All the records that follow need to be reproduced exactly. Omit the images.

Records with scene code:
======
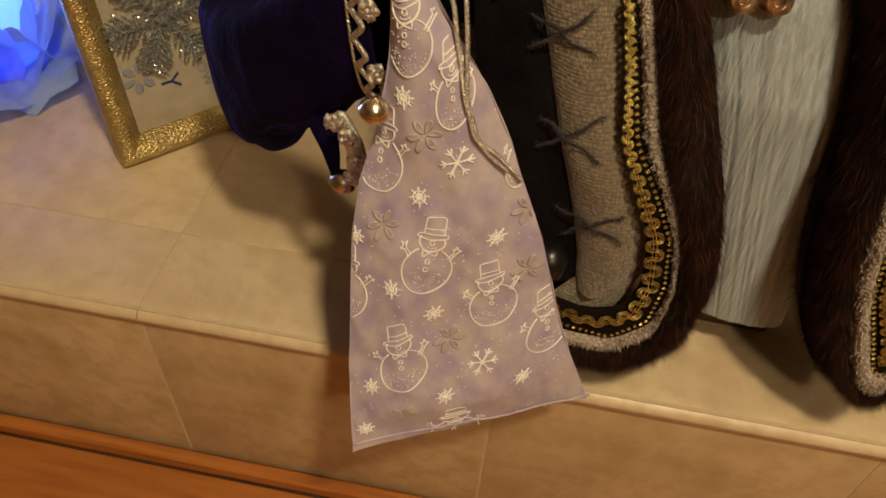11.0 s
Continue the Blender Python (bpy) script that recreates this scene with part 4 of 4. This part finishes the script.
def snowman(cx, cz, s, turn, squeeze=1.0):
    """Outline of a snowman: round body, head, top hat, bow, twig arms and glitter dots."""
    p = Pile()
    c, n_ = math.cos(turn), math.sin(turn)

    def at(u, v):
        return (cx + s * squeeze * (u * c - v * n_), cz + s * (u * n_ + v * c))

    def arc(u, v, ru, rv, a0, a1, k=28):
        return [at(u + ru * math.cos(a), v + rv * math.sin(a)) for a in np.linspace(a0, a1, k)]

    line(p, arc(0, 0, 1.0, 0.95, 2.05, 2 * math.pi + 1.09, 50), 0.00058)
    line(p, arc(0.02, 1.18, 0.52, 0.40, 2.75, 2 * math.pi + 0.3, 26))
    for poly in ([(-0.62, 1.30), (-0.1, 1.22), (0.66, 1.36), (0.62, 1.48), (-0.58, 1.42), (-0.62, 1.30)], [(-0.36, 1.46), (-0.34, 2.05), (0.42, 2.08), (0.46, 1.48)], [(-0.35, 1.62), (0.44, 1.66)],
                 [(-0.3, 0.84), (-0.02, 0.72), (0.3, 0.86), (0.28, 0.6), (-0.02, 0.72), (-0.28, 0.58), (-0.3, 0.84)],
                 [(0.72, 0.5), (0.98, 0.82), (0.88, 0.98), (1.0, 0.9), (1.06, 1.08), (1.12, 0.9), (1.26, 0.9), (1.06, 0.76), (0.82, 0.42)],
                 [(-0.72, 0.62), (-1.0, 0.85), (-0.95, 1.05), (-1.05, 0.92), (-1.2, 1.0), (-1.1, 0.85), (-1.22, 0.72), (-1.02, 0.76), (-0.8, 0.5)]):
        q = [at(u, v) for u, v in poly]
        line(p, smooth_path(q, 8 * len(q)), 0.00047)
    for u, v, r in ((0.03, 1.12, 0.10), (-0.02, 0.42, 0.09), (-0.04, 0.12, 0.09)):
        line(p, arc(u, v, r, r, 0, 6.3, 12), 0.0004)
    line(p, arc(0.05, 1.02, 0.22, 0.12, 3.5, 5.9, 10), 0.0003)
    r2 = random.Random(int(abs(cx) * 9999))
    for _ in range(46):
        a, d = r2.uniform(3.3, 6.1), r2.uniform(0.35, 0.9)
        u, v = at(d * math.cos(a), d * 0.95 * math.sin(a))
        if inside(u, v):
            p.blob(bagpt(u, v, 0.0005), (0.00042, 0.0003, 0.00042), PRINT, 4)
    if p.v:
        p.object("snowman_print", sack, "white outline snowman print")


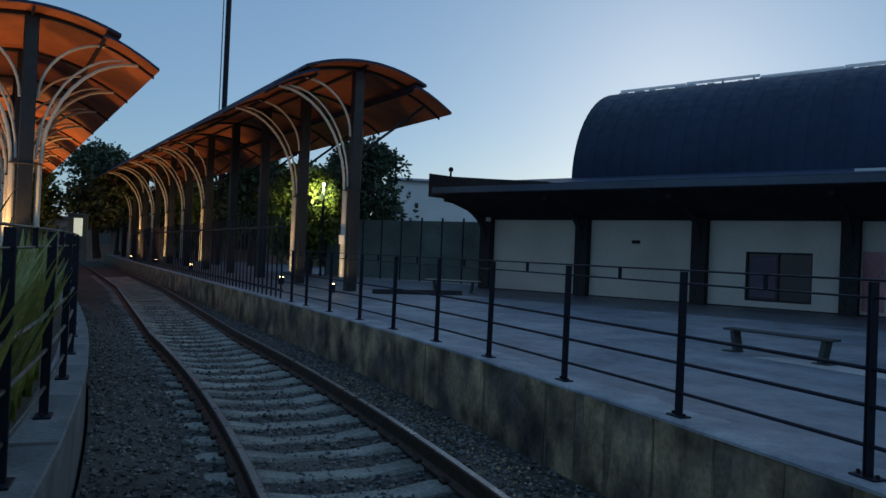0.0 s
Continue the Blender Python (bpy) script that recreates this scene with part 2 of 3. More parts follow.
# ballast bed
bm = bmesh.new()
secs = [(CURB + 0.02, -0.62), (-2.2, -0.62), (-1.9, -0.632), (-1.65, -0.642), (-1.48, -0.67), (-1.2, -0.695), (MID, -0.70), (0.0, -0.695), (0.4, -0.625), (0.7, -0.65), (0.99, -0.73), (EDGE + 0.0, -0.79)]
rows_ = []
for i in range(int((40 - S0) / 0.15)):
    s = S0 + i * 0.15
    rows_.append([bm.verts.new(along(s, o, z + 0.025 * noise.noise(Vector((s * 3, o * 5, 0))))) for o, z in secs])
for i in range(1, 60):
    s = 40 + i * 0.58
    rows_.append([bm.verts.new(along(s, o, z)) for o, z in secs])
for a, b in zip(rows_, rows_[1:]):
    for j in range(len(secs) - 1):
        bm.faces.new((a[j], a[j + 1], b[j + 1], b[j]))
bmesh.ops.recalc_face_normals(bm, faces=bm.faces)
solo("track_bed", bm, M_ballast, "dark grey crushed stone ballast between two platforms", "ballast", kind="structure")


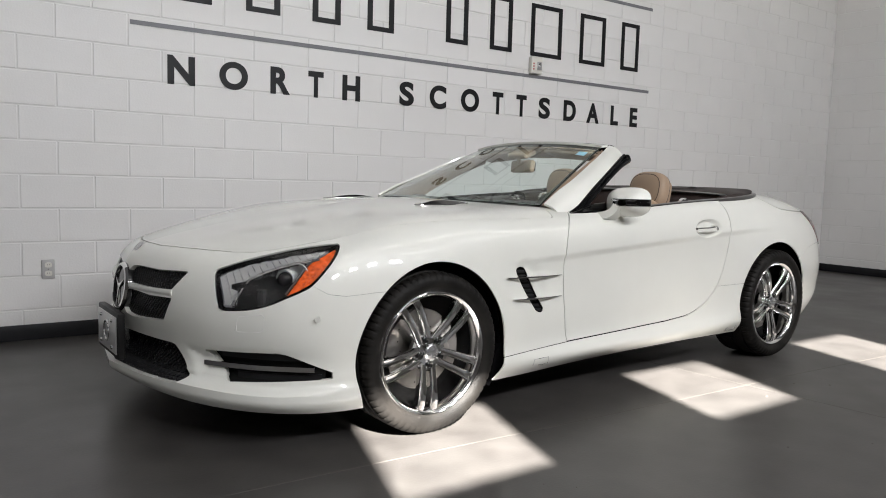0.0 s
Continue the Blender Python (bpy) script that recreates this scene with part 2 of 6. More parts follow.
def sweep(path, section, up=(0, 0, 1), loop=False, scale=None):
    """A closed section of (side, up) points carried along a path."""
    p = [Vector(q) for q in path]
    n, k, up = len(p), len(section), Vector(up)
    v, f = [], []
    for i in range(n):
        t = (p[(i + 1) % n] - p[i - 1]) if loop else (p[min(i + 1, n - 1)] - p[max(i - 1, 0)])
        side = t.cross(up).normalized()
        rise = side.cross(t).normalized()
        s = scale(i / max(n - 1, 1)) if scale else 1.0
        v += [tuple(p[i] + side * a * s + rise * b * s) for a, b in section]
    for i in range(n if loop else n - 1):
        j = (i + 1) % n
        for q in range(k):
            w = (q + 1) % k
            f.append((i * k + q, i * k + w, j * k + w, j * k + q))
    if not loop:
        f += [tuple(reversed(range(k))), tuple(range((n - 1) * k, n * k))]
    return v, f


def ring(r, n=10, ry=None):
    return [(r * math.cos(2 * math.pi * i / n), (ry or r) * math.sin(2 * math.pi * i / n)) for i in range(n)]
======
- Task response
11.0 s
Continue the Blender Python (bpy) script that recreates this scene with part 4 of 4. This part finishes the script.
def snowman(cx, cz, s, turn, squeeze=1.0):
    """Outline of a snowman: round body, head, top hat, bow, twig arms and glitter dots."""
    p = Pile()
    c, n_ = math.cos(turn), math.sin(turn)

    def at(u, v):
        return (cx + s * squeeze * (u * c - v * n_), cz + s * (u * n_ + v * c))

    def arc(u, v, ru, rv, a0, a1, k=28):
        return [at(u + ru * math.cos(a), v + rv * math.sin(a)) for a in np.linspace(a0, a1, k)]

    line(p, arc(0, 0, 1.0, 0.95, 2.05, 2 * math.pi + 1.09, 50), 0.00058)
    line(p, arc(0.02, 1.18, 0.52, 0.40, 2.75, 2 * math.pi + 0.3, 26))
    for poly in ([(-0.62, 1.30), (-0.1, 1.22), (0.66, 1.36), (0.62, 1.48), (-0.58, 1.42), (-0.62, 1.30)], [(-0.36, 1.46), (-0.34, 2.05), (0.42, 2.08), (0.46, 1.48)], [(-0.35, 1.62), (0.44, 1.66)],
                 [(-0.3, 0.84), (-0.02, 0.72), (0.3, 0.86), (0.28, 0.6), (-0.02, 0.72), (-0.28, 0.58), (-0.3, 0.84)],
                 [(0.72, 0.5), (0.98, 0.82), (0.88, 0.98), (1.0, 0.9), (1.06, 1.08), (1.12, 0.9), (1.26, 0.9), (1.06, 0.76), (0.82, 0.42)],
                 [(-0.72, 0.62), (-1.0, 0.85), (-0.95, 1.05), (-1.05, 0.92), (-1.2, 1.0), (-1.1, 0.85), (-1.22, 0.72), (-1.02, 0.76), (-0.8, 0.5)]):
        q = [at(u, v) for u, v in poly]
        line(p, smooth_path(q, 8 * len(q)), 0.00047)
    for u, v, r in ((0.03, 1.12, 0.10), (-0.02, 0.42, 0.09), (-0.04, 0.12, 0.09)):
        line(p, arc(u, v, r, r, 0, 6.3, 12), 0.0004)
    line(p, arc(0.05, 1.02, 0.22, 0.12, 3.5, 5.9, 10), 0.0003)
    r2 = random.Random(int(abs(cx) * 9999))
    for _ in range(46):
        a, d = r2.uniform(3.3, 6.1), r2.uniform(0.35, 0.9)
        u, v = at(d * math.cos(a), d * 0.95 * math.sin(a))
        if inside(u, v):
            p.blob(bagpt(u, v, 0.0005), (0.00042, 0.0003, 0.00042), PRINT, 4)
    if p.v:
        p.object("snowman_print", sack, "white outline snowman print")


0.0 s
Continue the Blender Python (bpy) script that recreates this scene with part 2 of 3. More parts follow.
# ballast bed
bm = bmesh.new()
secs = [(CURB + 0.02, -0.62), (-2.2, -0.62), (-1.9, -0.632), (-1.65, -0.642), (-1.48, -0.67), (-1.2, -0.695), (MID, -0.70), (0.0, -0.695), (0.4, -0.625), (0.7, -0.65), (0.99, -0.73), (EDGE + 0.0, -0.79)]
rows_ = []
for i in range(int((40 - S0) / 0.15)):
    s = S0 + i * 0.15
    rows_.append([bm.verts.new(along(s, o, z + 0.025 * noise.noise(Vector((s * 3, o * 5, 0))))) for o, z in secs])
for i in range(1, 60):
    s = 40 + i * 0.58
    rows_.append([bm.verts.new(along(s, o, z)) for o, z in secs])
for a, b in zip(rows_, rows_[1:]):
    for j in range(len(secs) - 1):
        bm.faces.new((a[j], a[j + 1], b[j + 1], b[j]))
bmesh.ops.recalc_face_normals(bm, faces=bm.faces)
solo("track_bed", bm, M_ballast, "dark grey crushed stone ballast between two platforms", "ballast", kind="structure")


0.0 s
Continue the Blender Python (bpy) script that recreates this scene with part 2 of 6. More parts follow.
def sweep(path, section, up=(0, 0, 1), loop=False, scale=None):
    """A closed section of (side, up) points carried along a path."""
    p = [Vector(q) for q in path]
    n, k, up = len(p), len(section), Vector(up)
    v, f = [], []
    for i in range(n):
        t = (p[(i + 1) % n] - p[i - 1]) if loop else (p[min(i + 1, n - 1)] - p[max(i - 1, 0)])
        side = t.cross(up).normalized()
        rise = side.cross(t).normalized()
        s = scale(i / max(n - 1, 1)) if scale else 1.0
        v += [tuple(p[i] + side * a * s + rise * b * s) for a, b in section]
    for i in range(n if loop else n - 1):
        j = (i + 1) % n
        for q in range(k):
            w = (q + 1) % k
            f.append((i * k + q, i * k + w, j * k + w, j * k + q))
    if not loop:
        f += [tuple(reversed(range(k))), tuple(range((n - 1) * k, n * k))]
    return v, f


def ring(r, n=10, ry=None):
    return [(r * math.cos(2 * math.pi * i / n), (ry or r) * math.sin(2 * math.pi * i / n)) for i in range(n)]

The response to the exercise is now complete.